First, let's write the chemical equation for the reaction of hypobromite ion with water:
BrO- + H2O ⇌ OH- + HOBr
We can see that in this reaction, BrO- functions as a base and accepts a proton (H+) to form OH-. The Kb value (the base dissociation constant) represents the extent to which the base will dissociate and produce OH- ions.
The expression for Kb is:
Kb = [OH-] * [HOBr] / [BrO-]
We are given the Kb value as 4.0 x 10^-6. Now, let's assume the concentration of OH- ions at equilibrium is x M. Since the concentration of OH- ions is the same as the concentration of the products in the equilibrium expression, we can substitute [OH-] with x in the expression and rewrite it as:
Kb = x * [HOBr] / [BrO-]
Next, we need to determine the concentrations of HOBr and BrO-. The only concentration given in the problem is that of BrO-, which is 1.79 M. We'll use this concentration to calculate the concentration of HOBr.

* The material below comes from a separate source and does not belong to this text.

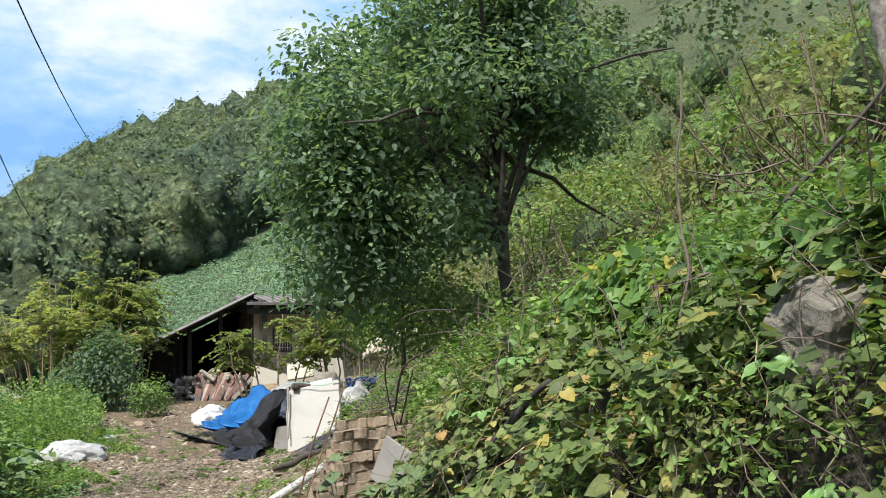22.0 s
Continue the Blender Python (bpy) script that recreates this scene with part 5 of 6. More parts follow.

Since HOBr and BrO- are formed by the reaction of hypobromite ion with water, we can assume that the initial concentration of HOBr is also x M, as OH- and HOBr are both products of this reaction. Therefore, the concentration of HOBr is also x M.
Finally, we can plug in the values into the expression for Kb:
4.0 x 10^-6 = x * x / 1.79
Now we can solve for x, which is the concentration of OH- ions:
x^2 = 4.0 x 10^-6 * 1.79
x^2 = 7.16 x 10^-6
Taking the square root of both sides:
x ≈ 8.46 x 10^-4 M
Therefore, the molar concentration of OH- ions in the 1.79 M solution of hypobromite ion is approximately 8.46 x 10^-4 M.